Madonna n’avait-elle pas quitté avec fracas la Warner en 2007 pour Live Nation, un organisateur d’évènements qui enregistre aussi ses albums ?

Avec ce « transfert », Madonna avait montré le changement de valeur d’usage de la musique : collectionner des CDs ne fait plus frémir grand monde, alors qu’aller à un concert est toujours aussi captivant pour le spectateur… et beaucoup plus gratifiant pour l’artiste, que ce soit dans l’échange avec le public ou dans le chiffre d’affaire qui lui revient. En donnant plus d’espace de communication aux artistes, en facilitant l’écoute de leurs œuvres, en leur permettant d’établir des liens directs permanents avec leur public, les technologies digitales ont disrupté le secteur de la musique alors majoritairement constitué des ventes physiques de disques. Elles ont redonné – sorte de vase communicant – toute sa valeur à la relation directe entre l’artiste et ses fans, dont l’apothéose est le concert et l’écoute numérique sa promotion.

Madonna est célèbre, comme l’était son précurseur en matière de gestion de la relation avec les Majors : David Bowie qui dès 1996 sortait son premier single sur Internet, et a sorti tous ses albums après 2002 avec son label indépendant Iso Records. Mais que se passerait-il si tous les artistes, ayant tous au 21ième siècle leur quart d‘heure de célébrité si l’on en croit Andy Warhol, montraient des velléités d’indépendance ?

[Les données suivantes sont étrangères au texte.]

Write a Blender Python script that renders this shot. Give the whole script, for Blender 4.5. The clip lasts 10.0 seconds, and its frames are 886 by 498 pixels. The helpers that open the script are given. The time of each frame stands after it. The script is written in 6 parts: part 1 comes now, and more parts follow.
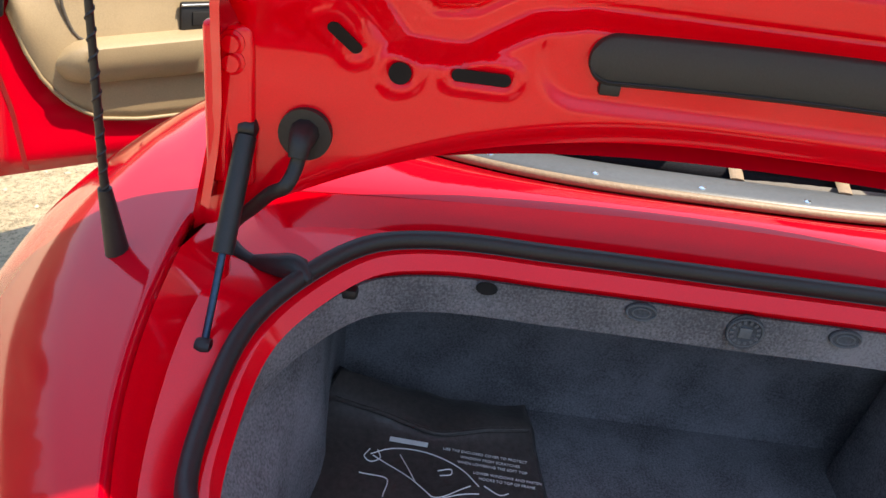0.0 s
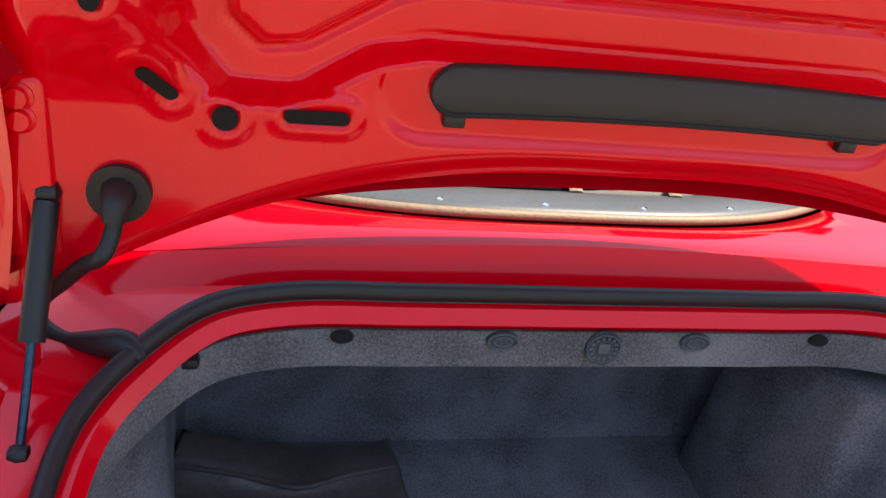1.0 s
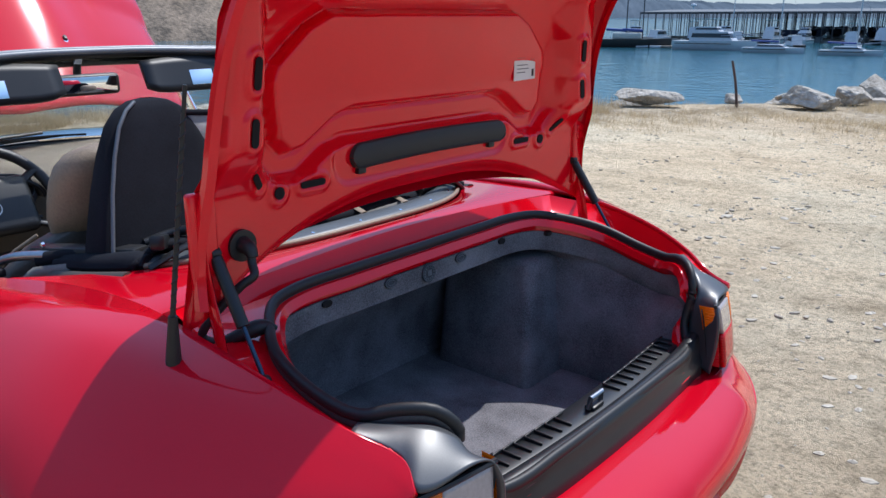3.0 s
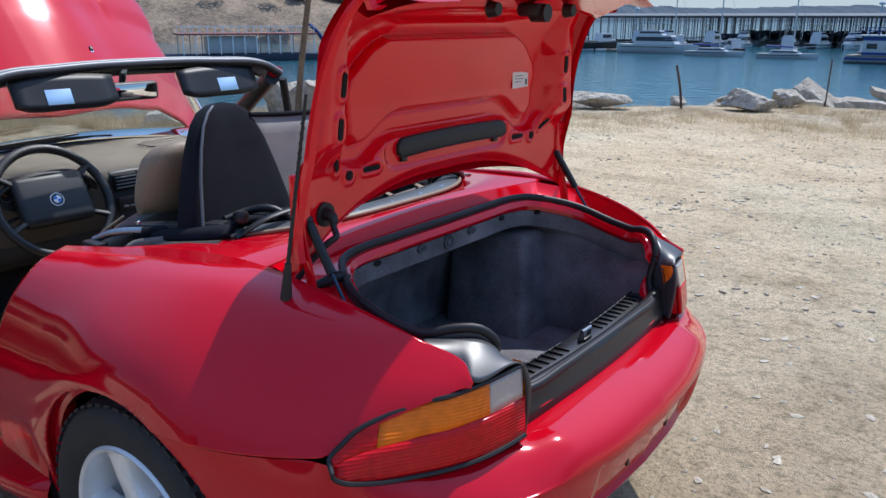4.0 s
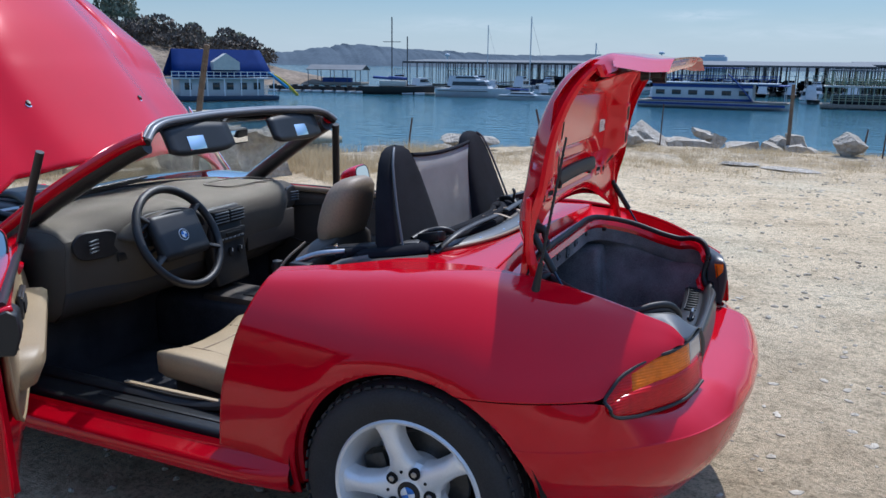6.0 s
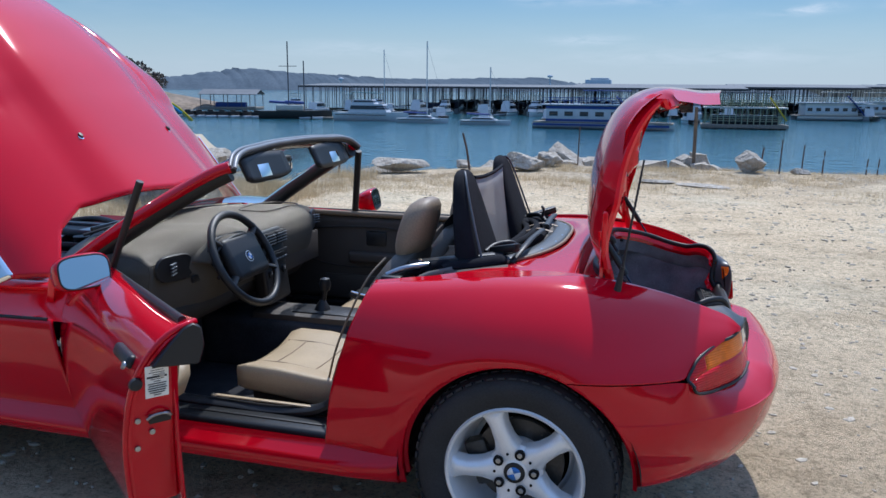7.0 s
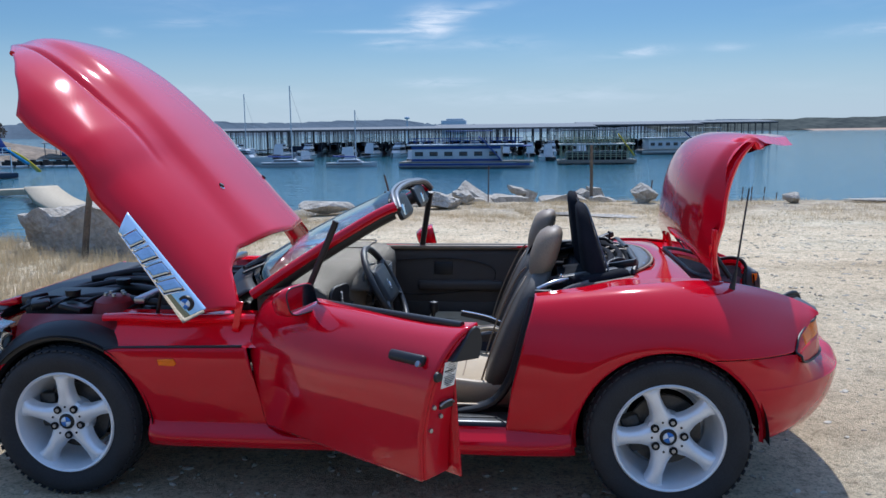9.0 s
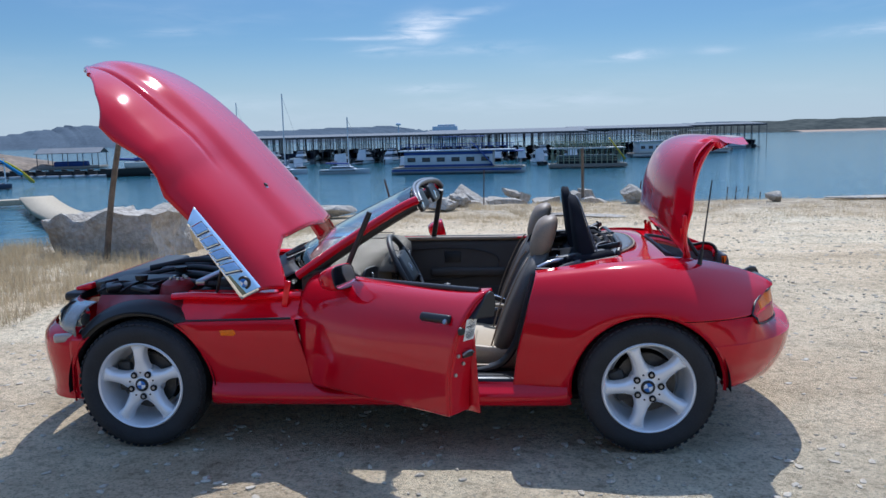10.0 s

Comment se positionner dans ce nouveau monde où la relation artiste – major ne remplit plus les critères de la classique relation fournisseur-distributeur ? Il faut peut-être chercher des éléments de réponse dans l’autre segment des ventes de Warner en croissance ces 5 dernières années : le management des artistes et le merchandising.

 

graphique des ventes de warner

(source Music Business Research)

graphique des ventes de warner

(source Music Business Research)

Les Majors expriment ainsi leur nouveau positionnement : être les partenaires des artistes pour les aider dans leurs relations avec leurs fans. Dans un monde de plus en plus décentralisé, elles ne peuvent plus prétendre au rôle d’intermédiaire qui était le leur pendant tout le 20ième siècle. Mais elles peuvent fournir des outils pour aider les artistes dans leurs échanges avec le public, y compris les échanges rémunérateurs comme le merchandising. La blockchain Flow apparait ainsi comme l’outil idéal pour tracer et entretenir une communauté de fans actifs, également clients directs de leurs stars favorites. Quel que soit le label de ces dernières.

Dans le monde digital, le nouveau Graal pourrait ne plus être la taille du catalogue et le nombre de disques d’or, mais bien l’identification de la pièce du puzzle qui permet le  « winner takes all ». Un autre changement de paradigme où l’on voit ses fournisseurs historiques devenir ses clients.